2. A thyratron as claimed in claim 1, wherein the magnetic field source itself lies within the current pathway at the cathode end of the common pathway section.

3. A thyratron as claimed in claim 2, wherein the source of the magnetic field is an electromagnet coil, and the coil is suitably insulated by a covering of a nonconductive material impervious to the ambient conditions, is an open, loosely-wound coil having between adjacent turns gaps which are at least comparable in size to the size of the coil wire and its insulating covering, and is located with its axis slightly to one side of the pathway centre line so as to cause the least possible physical obstruction to the plasma.

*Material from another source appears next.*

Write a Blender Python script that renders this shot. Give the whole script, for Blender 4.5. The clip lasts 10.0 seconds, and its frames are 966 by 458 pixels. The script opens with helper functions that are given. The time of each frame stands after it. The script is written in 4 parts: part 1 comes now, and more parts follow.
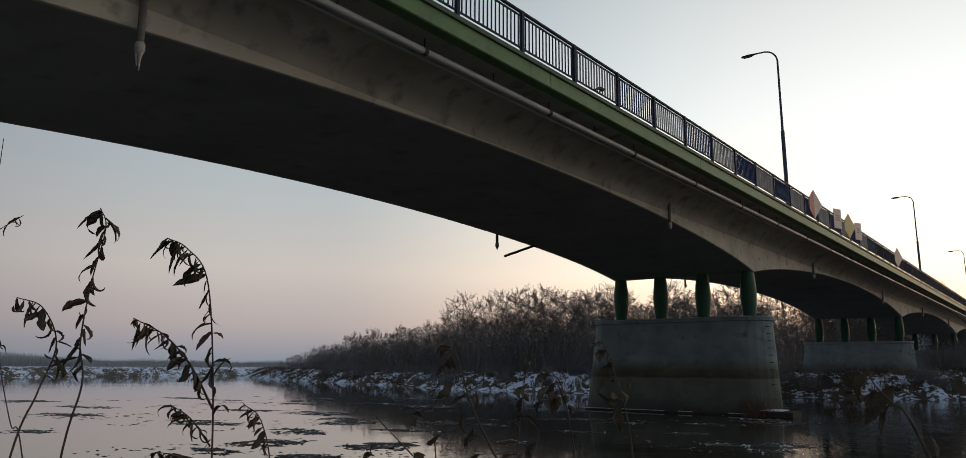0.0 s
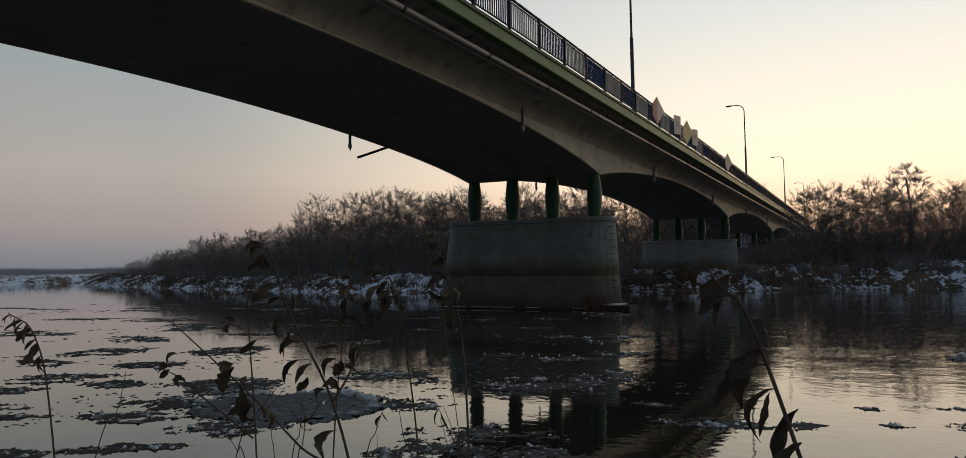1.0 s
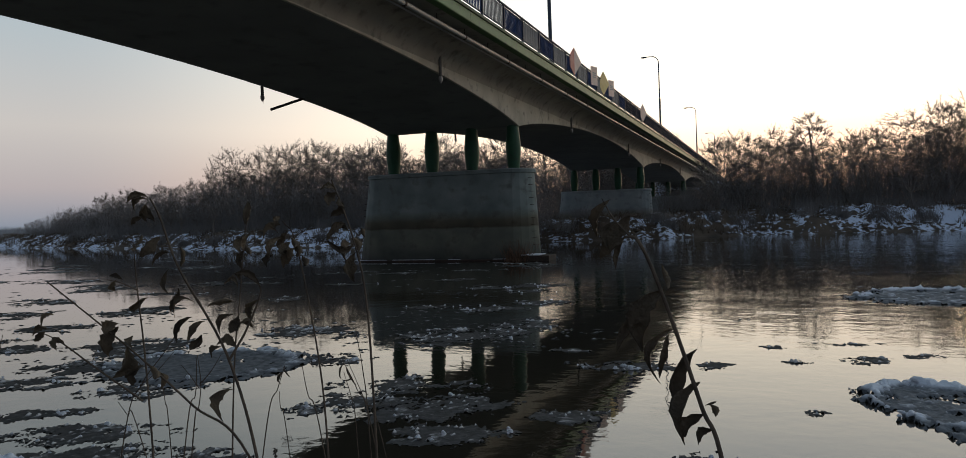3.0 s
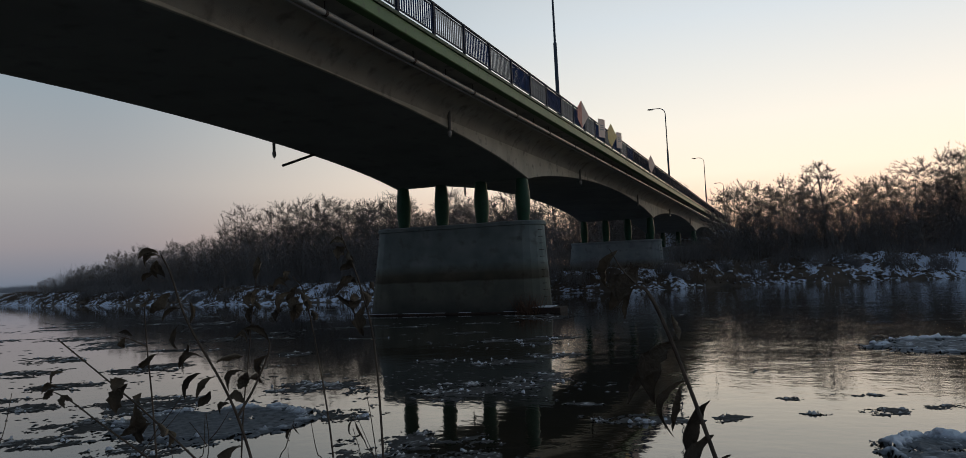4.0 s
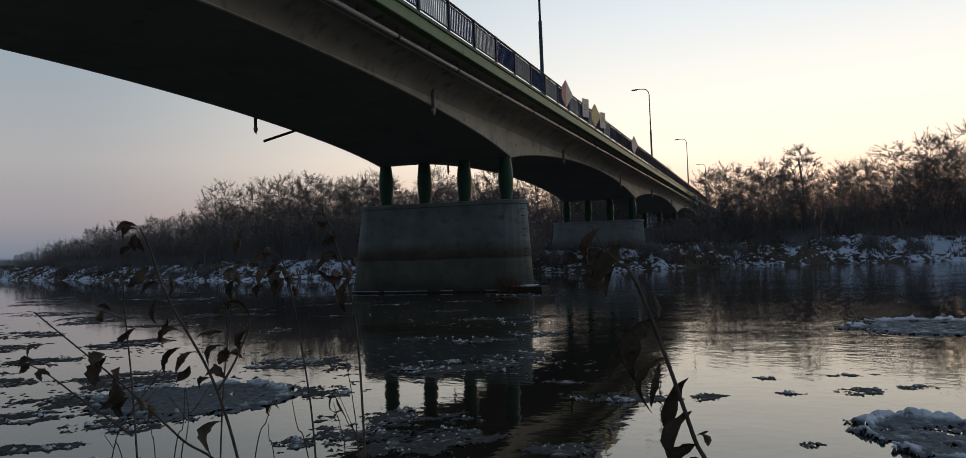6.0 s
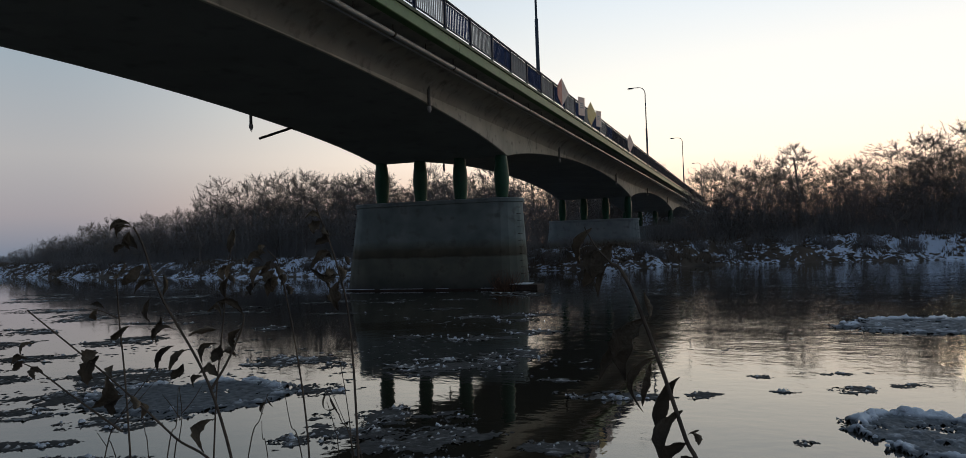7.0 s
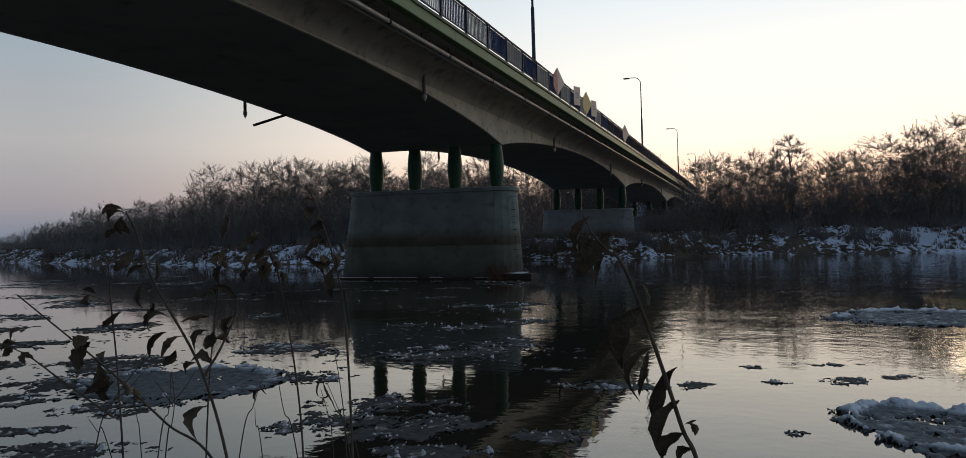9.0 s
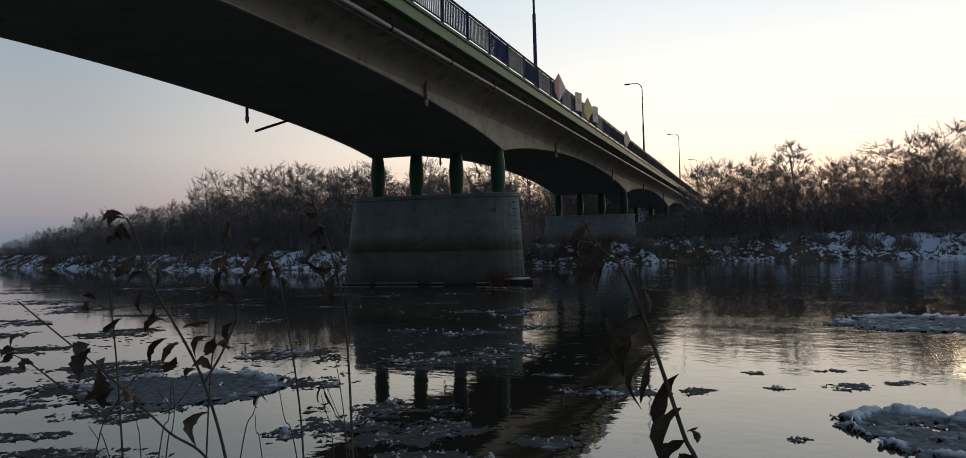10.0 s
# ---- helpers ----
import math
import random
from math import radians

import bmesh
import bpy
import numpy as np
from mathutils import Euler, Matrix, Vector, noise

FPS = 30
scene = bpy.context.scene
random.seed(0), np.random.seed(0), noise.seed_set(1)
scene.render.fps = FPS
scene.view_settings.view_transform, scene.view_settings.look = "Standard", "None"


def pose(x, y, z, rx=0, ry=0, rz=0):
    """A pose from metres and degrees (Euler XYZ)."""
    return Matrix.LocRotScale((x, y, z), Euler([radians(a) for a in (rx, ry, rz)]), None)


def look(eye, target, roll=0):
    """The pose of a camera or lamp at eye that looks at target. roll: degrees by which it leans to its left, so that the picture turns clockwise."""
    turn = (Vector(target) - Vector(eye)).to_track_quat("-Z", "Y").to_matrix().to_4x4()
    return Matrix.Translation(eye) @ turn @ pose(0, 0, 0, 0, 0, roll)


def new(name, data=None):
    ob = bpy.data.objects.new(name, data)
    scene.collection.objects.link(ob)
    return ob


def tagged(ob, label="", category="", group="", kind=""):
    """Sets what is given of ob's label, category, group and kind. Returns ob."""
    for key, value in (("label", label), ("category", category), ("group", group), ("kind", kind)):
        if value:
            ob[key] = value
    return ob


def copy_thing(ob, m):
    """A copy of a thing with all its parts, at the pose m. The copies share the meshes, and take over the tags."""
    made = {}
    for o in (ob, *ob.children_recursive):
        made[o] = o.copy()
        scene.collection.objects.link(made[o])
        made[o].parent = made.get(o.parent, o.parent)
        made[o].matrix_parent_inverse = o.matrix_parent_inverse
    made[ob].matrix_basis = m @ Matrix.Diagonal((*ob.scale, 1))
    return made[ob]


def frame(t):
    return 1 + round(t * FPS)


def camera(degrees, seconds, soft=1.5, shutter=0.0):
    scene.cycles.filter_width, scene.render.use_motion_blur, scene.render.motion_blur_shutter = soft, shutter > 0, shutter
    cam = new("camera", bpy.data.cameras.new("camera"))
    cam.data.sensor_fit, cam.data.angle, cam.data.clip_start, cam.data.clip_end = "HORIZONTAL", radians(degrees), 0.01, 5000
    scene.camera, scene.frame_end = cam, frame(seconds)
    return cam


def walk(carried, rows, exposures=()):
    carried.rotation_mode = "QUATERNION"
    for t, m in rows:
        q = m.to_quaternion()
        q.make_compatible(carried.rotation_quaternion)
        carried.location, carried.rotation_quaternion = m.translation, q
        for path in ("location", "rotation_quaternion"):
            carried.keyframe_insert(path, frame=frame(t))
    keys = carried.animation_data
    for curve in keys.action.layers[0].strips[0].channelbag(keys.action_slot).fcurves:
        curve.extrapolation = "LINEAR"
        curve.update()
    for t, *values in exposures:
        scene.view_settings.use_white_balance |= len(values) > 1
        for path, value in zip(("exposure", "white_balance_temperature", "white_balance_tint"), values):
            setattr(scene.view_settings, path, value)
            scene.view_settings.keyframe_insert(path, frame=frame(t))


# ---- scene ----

4. A thyratron as claimed in claim 1, which comprises: an envelope containing a gas or vapour filling; a common anode and two cathodes housed within the envelope so as to define two current pathways having a common section of significant length; a plurality of control and/or screen members disposed within the envelope in the current pathway between each anode and cathode pair, and providing two or more apertures through which in operation a plasma-borne current can flow between that anode and cathode pair along that pathway; and means for producing a plasma-diverting magnetic field acting at the cathode end of the common current pathway section and so as to divert the current-carrying plasma away from one and towards the other of the pathways, whereby the current flowing along the one pathway is extinguished and replaced by a current flowing along the other pathway.

5. A thyratron as claimed in claim 1, wherein the magnetic field is concentrated at the cathode end of the common pathway section.